··· DATA EXTRACT
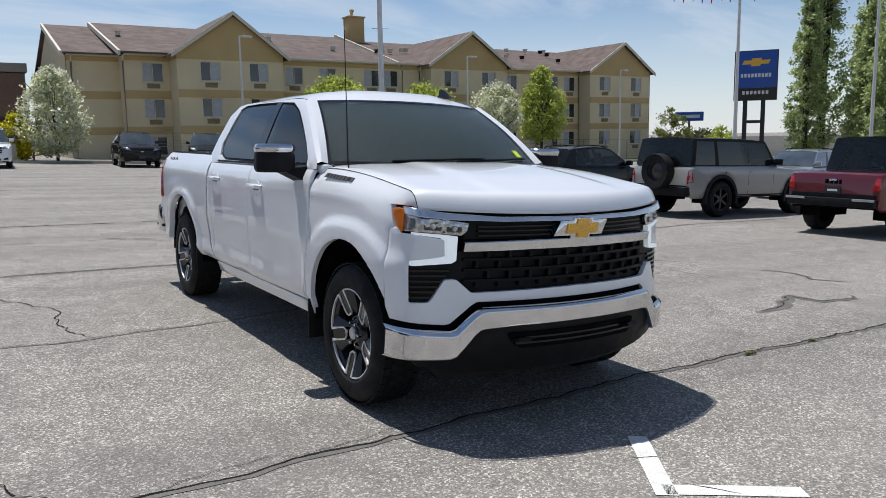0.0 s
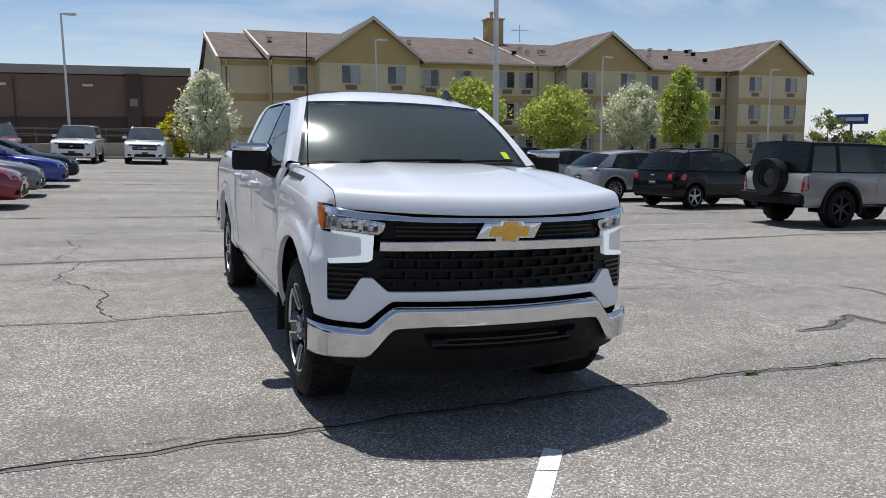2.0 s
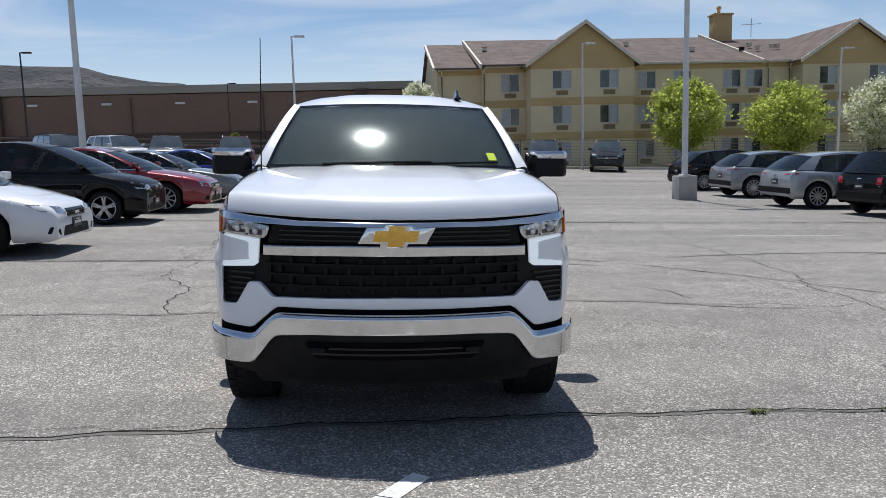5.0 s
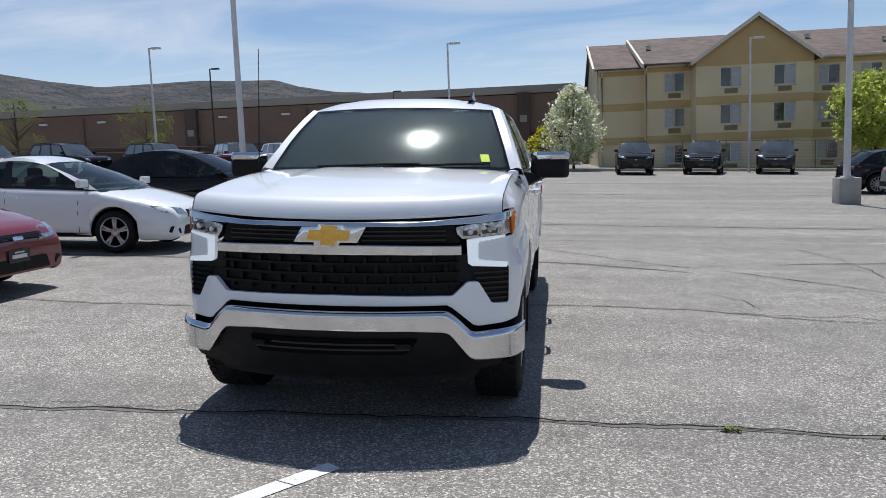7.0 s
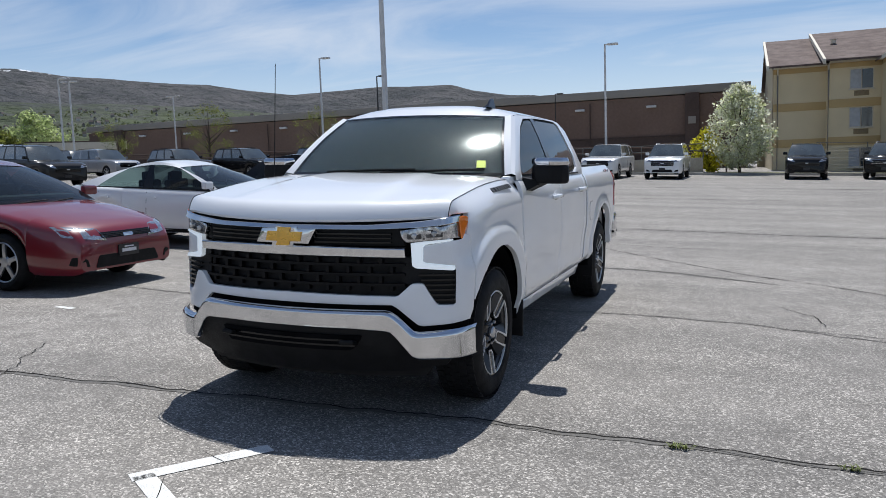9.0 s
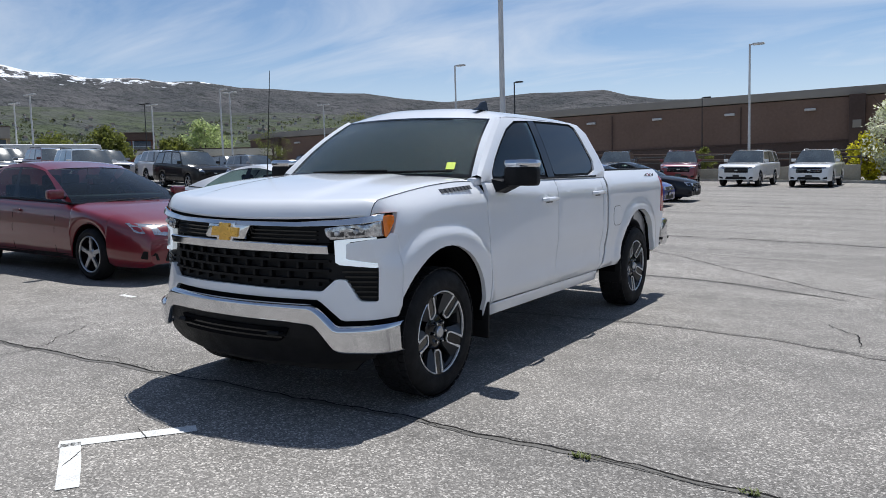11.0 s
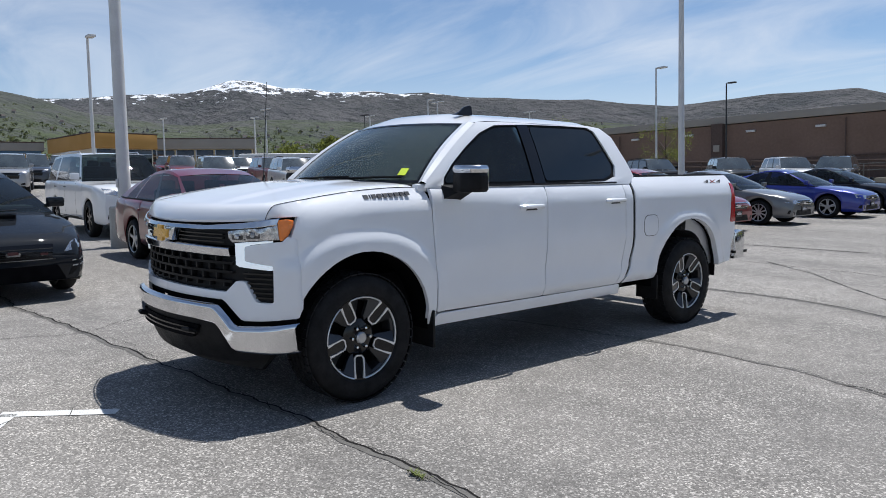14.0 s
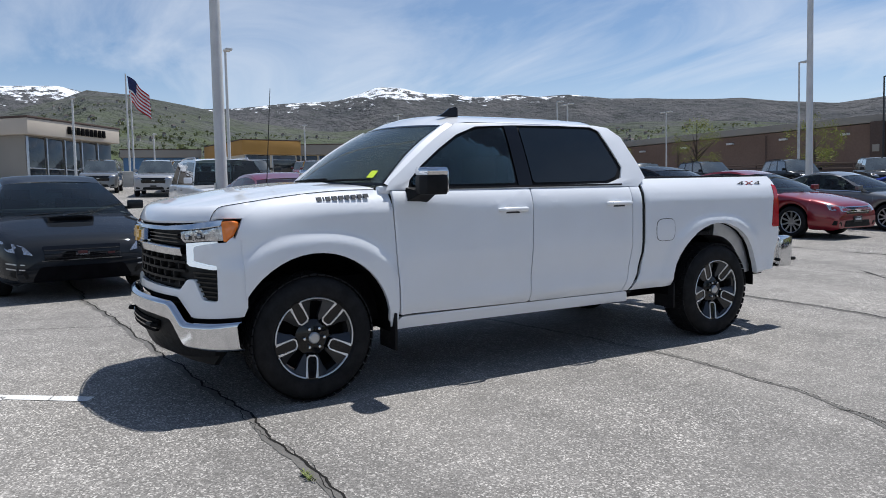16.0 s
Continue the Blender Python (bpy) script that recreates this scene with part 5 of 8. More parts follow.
    if third:
        side += [("c_pillar", cuts[3], third[0]), ("quarter_window", third[0], third[1]), ("d_pillar", third[1], 1.0)]
    else:
        side += [("c_pillar", cuts[3], 1.0)]
    ts, owner = [0.0], []
    for nm, a, b in side:
        n = max(1, int((b - a) / 0.11))
        for i in range(n):
            ts.append(a + (b - a) * (i + 1) / n)
            owner.append(nm)
    vs = (0.0, 0.05, 0.30, 0.60, 0.90, 1.0)

    def base(t):
        return ws[0] + (rw[1] - ws[0]) * t

    def cab(t, v, u=1.0):
        """Cabin surface: t from front to back, v from belt to roof, u across."""
        s0, s1 = base(t), ws[1] + (rw[0] - ws[1]) * t
        q = v - 0.085 * (1 - boxy) * math.sin(math.pi * v) * abs(1 - 2 * t)
        s = s0 + (s1 - s0) * q
        z0 = float(np.interp(s0, (ws[0], ws[0] + 0.35, rw[1] - 0.3, rw[1]), (cowl - 0.04, belt - 0.025, belt * 0.3 + deck * 0.7 - 0.03, deck - 0.03)))
        z = z0 + (zroof(t) - z0) * v
        x = (hw(s0) * 0.915) * (1 - v) + wr * v + (0.020 - 0.01 * boxy) * math.sin(math.pi * v)
        bow = (0.20 * (1 - v) + 0.12 * v) * (1 - 0.75 * boxy)
        lead = max(0.0, 1 - t / 0.5) if t < 0.5 else -0.75 * max(0.0, (t - 0.5) / 0.5)
        s -= bow * (1 - u * u) * (lead if t in (0.0, 1.0) else 0)
        if t in (0.0, 1.0):
            z += 0.025 * (1 - u * u) * v
        return (u * x, s - oy, z)

    def strip(cells, name, material, sgn=None):
        bm = quads([p for c in cells for p in c], [tuple(range(4 * i, 4 * i + 4)) for i in range(len(cells))])
        bmesh.ops.remove_doubles(bm, verts=bm.verts[:], dist=1e-4)
        bm.normal_update()
        middle = Vector((0, (ws[0] + rw[1]) / 2 - oy, belt - 0.1))
        bmesh.ops.reverse_faces(bm, faces=[f for f in bm.faces if f.normal.dot(f.calc_center_median() - middle) < 0])
        return part(name, bm, material, C)
    for s in (1, -1):
        groups = {}
        for i, nm in enumerate(owner):
            for j in range(5):
                cell = [cab(ts[i], vs[j], s), cab(ts[i + 1], vs[j], s), cab(ts[i + 1], vs[j + 1], s), cab(ts[i], vs[j + 1], s)]
                key = ("window_trim" if j == 0 else "roof_rail" if j == 4 else nm)
                groups.setdefault(key, []).append(cell)
        for key, cells in groups.items():
            side_glass = FARGLASS if far else SIDEGLASS if key == "front_window" or not boxy > 0.5 else CARGLASS
            mt = side_glass if "window" in key and key != "window_trim" else (CHROME if chrome else BLACKPL) if key == "window_trim" else GLOSSBLK if key == "b_pillar" else top
            strip(cells, {"rear_window_side": "rear_door_window"}.get(key, key), mt)
    us = [-1 + 2 * i / 10 for i in range(11)]
    for nm, t in (("windscreen", 0.0), ("rear_window", 1.0)):
        strip([[cab(t, vs[j], us[i]), cab(t, vs[j], us[i + 1]), cab(t, vs[j + 1], us[i + 1]), cab(t, vs[j + 1], us[i])] for i in range(10) for j in range(0, 5)], nm, FARGLASS if far else SCREENGLASS)
    if not far:
        part("interior", box((0, (ws[0] + rw[1]) / 2 - oy, belt - 0.01), (hw0 * 1.62, rw[1] - ws[0] - 0.36, 0.06), 0.01), SEATMAT, C, "dark cabin interior")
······
EXERCISE DESCRIPTION - Omit the pictures and output all of the other material exactly.

REPLY TO THE EXERCISE -
0.0 s
2.0 s
5.0 s
7.0 s
9.0 s
11.0 s
14.0 s
16.0 s
Continue the Blender Python (bpy) script that recreates this scene with part 5 of 8. More parts follow.
    if third:
        side += [("c_pillar", cuts[3], third[0]), ("quarter_window", third[0], third[1]), ("d_pillar", third[1], 1.0)]
    else:
        side += [("c_pillar", cuts[3], 1.0)]
    ts, owner = [0.0], []
    for nm, a, b in side:
        n = max(1, int((b - a) / 0.11))
        for i in range(n):
            ts.append(a + (b - a) * (i + 1) / n)
            owner.append(nm)
    vs = (0.0, 0.05, 0.30, 0.60, 0.90, 1.0)

    def base(t):
        return ws[0] + (rw[1] - ws[0]) * t

    def cab(t, v, u=1.0):
        """Cabin surface: t from front to back, v from belt to roof, u across."""
        s0, s1 = base(t), ws[1] + (rw[0] - ws[1]) * t
        q = v - 0.085 * (1 - boxy) * math.sin(math.pi * v) * abs(1 - 2 * t)
        s = s0 + (s1 - s0) * q
        z0 = float(np.interp(s0, (ws[0], ws[0] + 0.35, rw[1] - 0.3, rw[1]), (cowl - 0.04, belt - 0.025, belt * 0.3 + deck * 0.7 - 0.03, deck - 0.03)))
        z = z0 + (zroof(t) - z0) * v
        x = (hw(s0) * 0.915) * (1 - v) + wr * v + (0.020 - 0.01 * boxy) * math.sin(math.pi * v)
        bow = (0.20 * (1 - v) + 0.12 * v) * (1 - 0.75 * boxy)
        lead = max(0.0, 1 - t / 0.5) if t < 0.5 else -0.75 * max(0.0, (t - 0.5) / 0.5)
        s -= bow * (1 - u * u) * (lead if t in (0.0, 1.0) else 0)
        if t in (0.0, 1.0):
            z += 0.025 * (1 - u * u) * v
        return (u * x, s - oy, z)

    def strip(cells, name, material, sgn=None):
        bm = quads([p for c in cells for p in c], [tuple(range(4 * i, 4 * i + 4)) for i in range(len(cells))])
        bmesh.ops.remove_doubles(bm, verts=bm.verts[:], dist=1e-4)
        bm.normal_update()
        middle = Vector((0, (ws[0] + rw[1]) / 2 - oy, belt - 0.1))
        bmesh.ops.reverse_faces(bm, faces=[f for f in bm.faces if f.normal.dot(f.calc_center_median() - middle) < 0])
        return part(name, bm, material, C)
    for s in (1, -1):
        groups = {}
        for i, nm in enumerate(owner):
            for j in range(5):
                cell = [cab(ts[i], vs[j], s), cab(ts[i + 1], vs[j], s), cab(ts[i + 1], vs[j + 1], s), cab(ts[i], vs[j + 1], s)]
                key = ("window_trim" if j == 0 else "roof_rail" if j == 4 else nm)
                groups.setdefault(key, []).append(cell)
        for key, cells in groups.items():
            side_glass = FARGLASS if far else SIDEGLASS if key == "front_window" or not boxy > 0.5 else CARGLASS
            mt = side_glass if "window" in key and key != "window_trim" else (CHROME if chrome else BLACKPL) if key == "window_trim" else GLOSSBLK if key == "b_pillar" else top
            strip(cells, {"rear_window_side": "rear_door_window"}.get(key, key), mt)
    us = [-1 + 2 * i / 10 for i in range(11)]
    for nm, t in (("windscreen", 0.0), ("rear_window", 1.0)):
        strip([[cab(t, vs[j], us[i]), cab(t, vs[j], us[i + 1]), cab(t, vs[j + 1], us[i + 1]), cab(t, vs[j + 1], us[i])] for i in range(10) for j in range(0, 5)], nm, FARGLASS if far else SCREENGLASS)
    if not far:
        part("interior", box((0, (ws[0] + rw[1]) / 2 - oy, belt - 0.01), (hw0 * 1.62, rw[1] - ws[0] - 0.36, 0.06), 0.01), SEATMAT, C, "dark cabin interior")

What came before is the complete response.